Stored entries
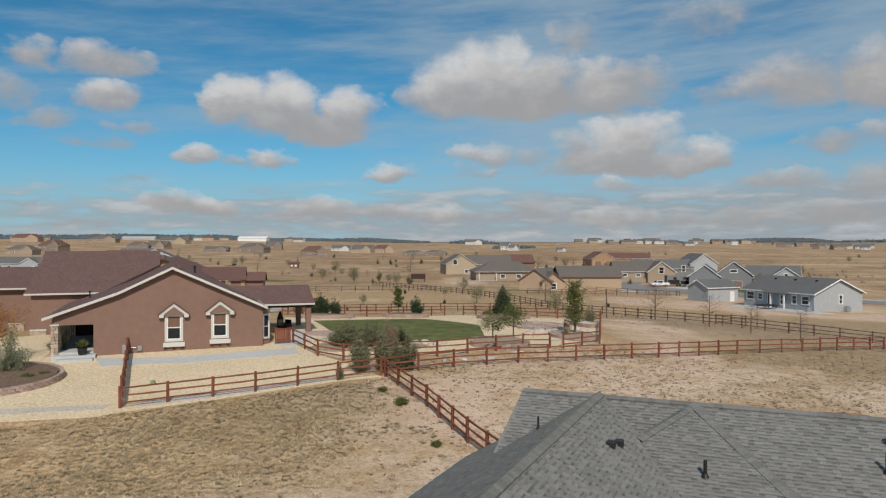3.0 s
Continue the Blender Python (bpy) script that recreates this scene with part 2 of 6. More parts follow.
M_ROAD_RED = mat("reddish_asphalt", (0.34, 0.265, 0.235), (0.41, 0.325, 0.29), 0.6, 0.9, 0.1, 20, 0.5, 0.05, 0.82)
M_SAND = mat("bare_sand", (0.45, 0.34, 0.26), (0.60, 0.48, 0.38), 0.9, 0.95, 0.7, 5, 0.5, 0.12, 0.8, dist=0.06)
M_BARK = mat("bark", (0.10, 0.07, 0.05), (0.20, 0.15, 0.115), 14, 0.95, 0.6, 40, 0.4, 2, 0.7)
M_SPRUCE = mat("spruce_needles", (0.05, 0.085, 0.042), (0.09, 0.13, 0.065), 3, 0.8, 0, 1, 0.4, 1.5, 0.7, island=0.35)
M_SILVER = mat("silver_foliage", (0.25, 0.265, 0.165), (0.39, 0.40, 0.27), 3, 0.85, 0, 1, 0.4, 1.5, 0.75, island=0.35)
M_JUNIPER = mat("juniper_foliage", (0.215, 0.215, 0.12), (0.33, 0.32, 0.195), 3, 0.85, 0, 1, 0.4, 1.5, 0.75, island=0.35)
M_PINE = mat("pine_foliage", (0.17, 0.178, 0.10), (0.29, 0.285, 0.172), 3, 0.85, 0, 1, 0.4, 1.5, 0.75, island=0.4)
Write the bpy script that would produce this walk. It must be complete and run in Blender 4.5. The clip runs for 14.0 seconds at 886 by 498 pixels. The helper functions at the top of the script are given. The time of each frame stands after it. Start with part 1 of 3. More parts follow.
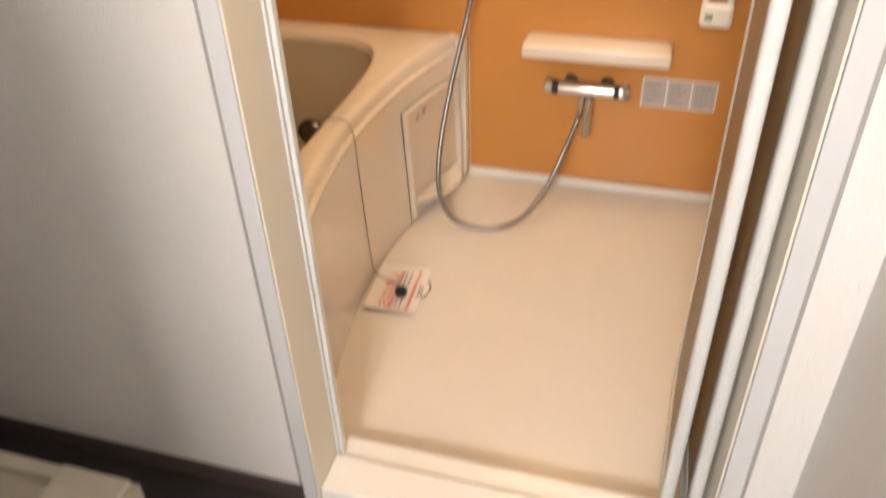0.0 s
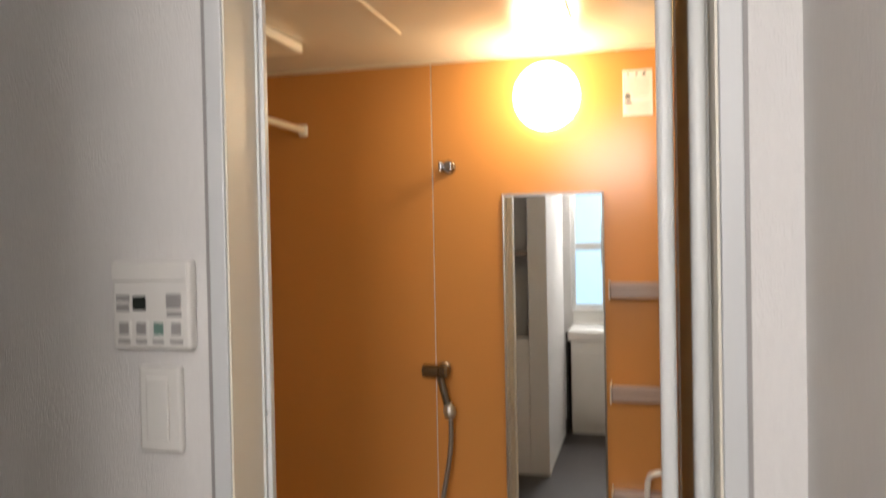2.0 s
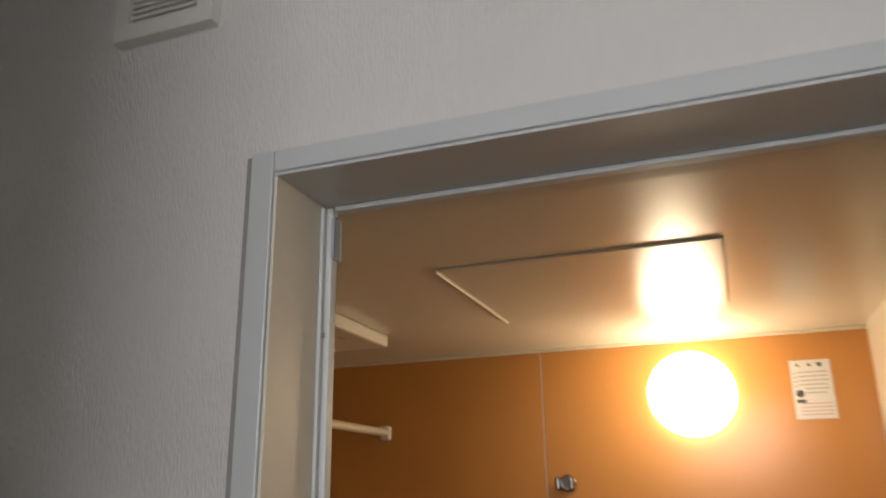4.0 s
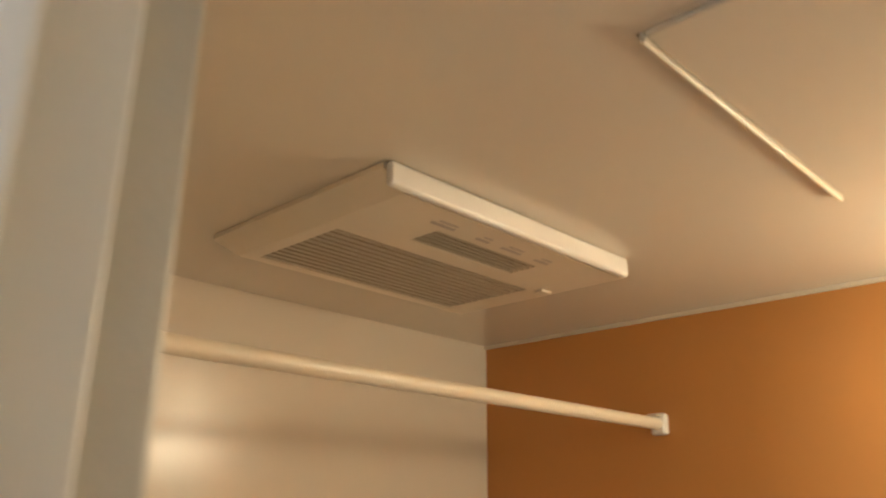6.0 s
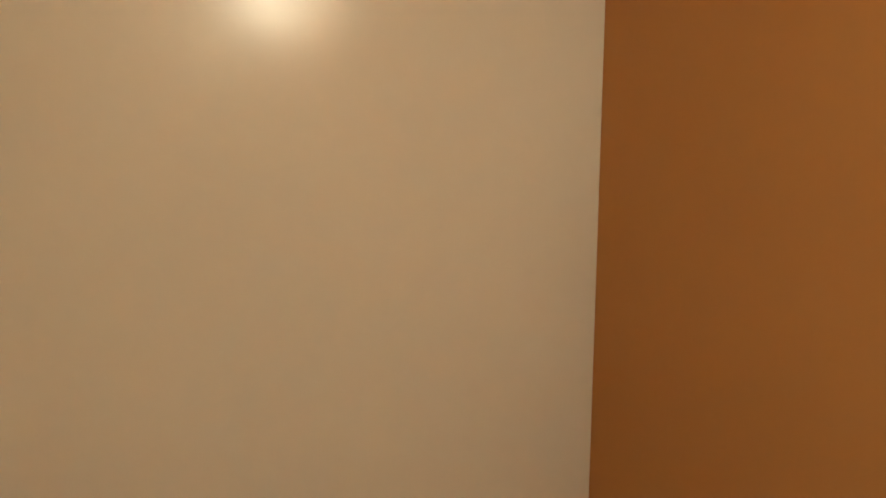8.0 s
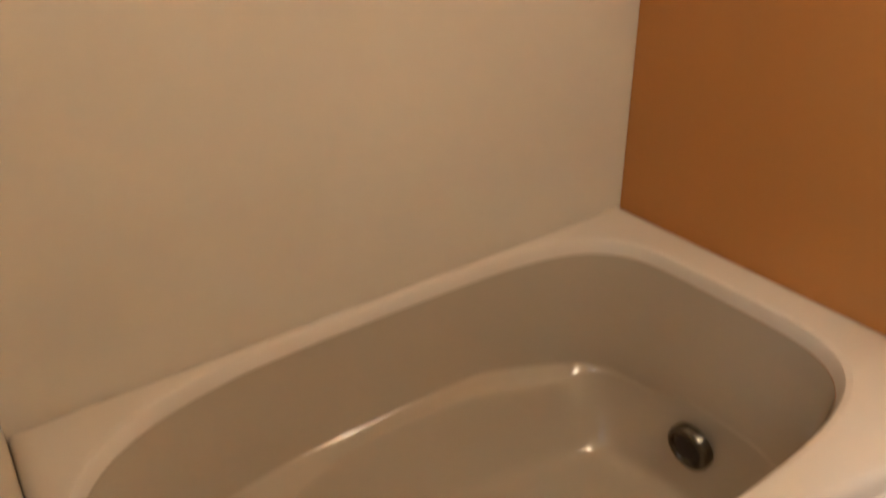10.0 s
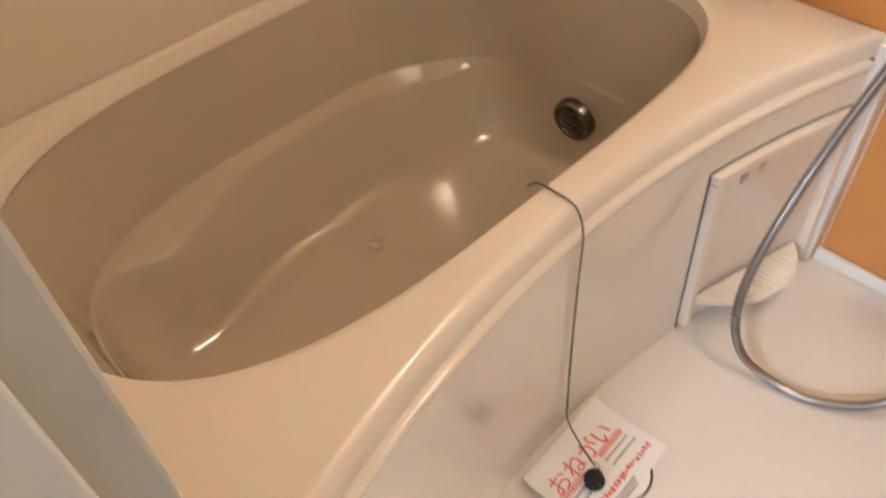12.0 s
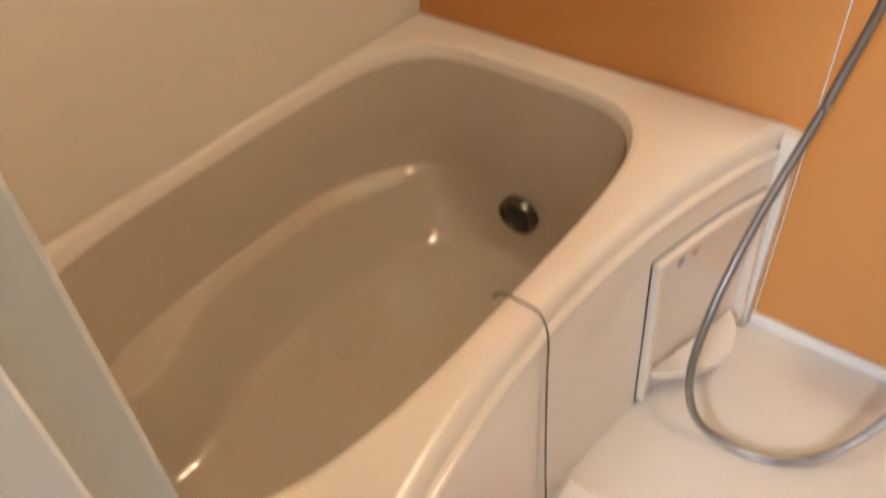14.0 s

*WHAT YOU ARE ASKED TO DO*.
Print the full listing exactly, dropping the pictures.

*EXERCISE RESPONSE*.
3.0 s
Continue the Blender Python (bpy) script that recreates this scene with part 2 of 6. More parts follow.
M_ROAD_RED = mat("reddish_asphalt", (0.34, 0.265, 0.235), (0.41, 0.325, 0.29), 0.6, 0.9, 0.1, 20, 0.5, 0.05, 0.82)
M_SAND = mat("bare_sand", (0.45, 0.34, 0.26), (0.60, 0.48, 0.38), 0.9, 0.95, 0.7, 5, 0.5, 0.12, 0.8, dist=0.06)
M_BARK = mat("bark", (0.10, 0.07, 0.05), (0.20, 0.15, 0.115), 14, 0.95, 0.6, 40, 0.4, 2, 0.7)
M_SPRUCE = mat("spruce_needles", (0.05, 0.085, 0.042), (0.09, 0.13, 0.065), 3, 0.8, 0, 1, 0.4, 1.5, 0.7, island=0.35)
M_SILVER = mat("silver_foliage", (0.25, 0.265, 0.165), (0.39, 0.40, 0.27), 3, 0.85, 0, 1, 0.4, 1.5, 0.75, island=0.35)
M_JUNIPER = mat("juniper_foliage", (0.215, 0.215, 0.12), (0.33, 0.32, 0.195), 3, 0.85, 0, 1, 0.4, 1.5, 0.75, island=0.35)
M_PINE = mat("pine_foliage", (0.17, 0.178, 0.10), (0.29, 0.285, 0.172), 3, 0.85, 0, 1, 0.4, 1.5, 0.75, island=0.4)
Write the bpy script that would produce this walk. It must be complete and run in Blender 4.5. The clip runs for 14.0 seconds at 886 by 498 pixels. The helper functions at the top of the script are given. The time of each frame stands after it. Start with part 1 of 3. More parts follow.
0.0 s
2.0 s
4.0 s
6.0 s
8.0 s
10.0 s
12.0 s
14.0 s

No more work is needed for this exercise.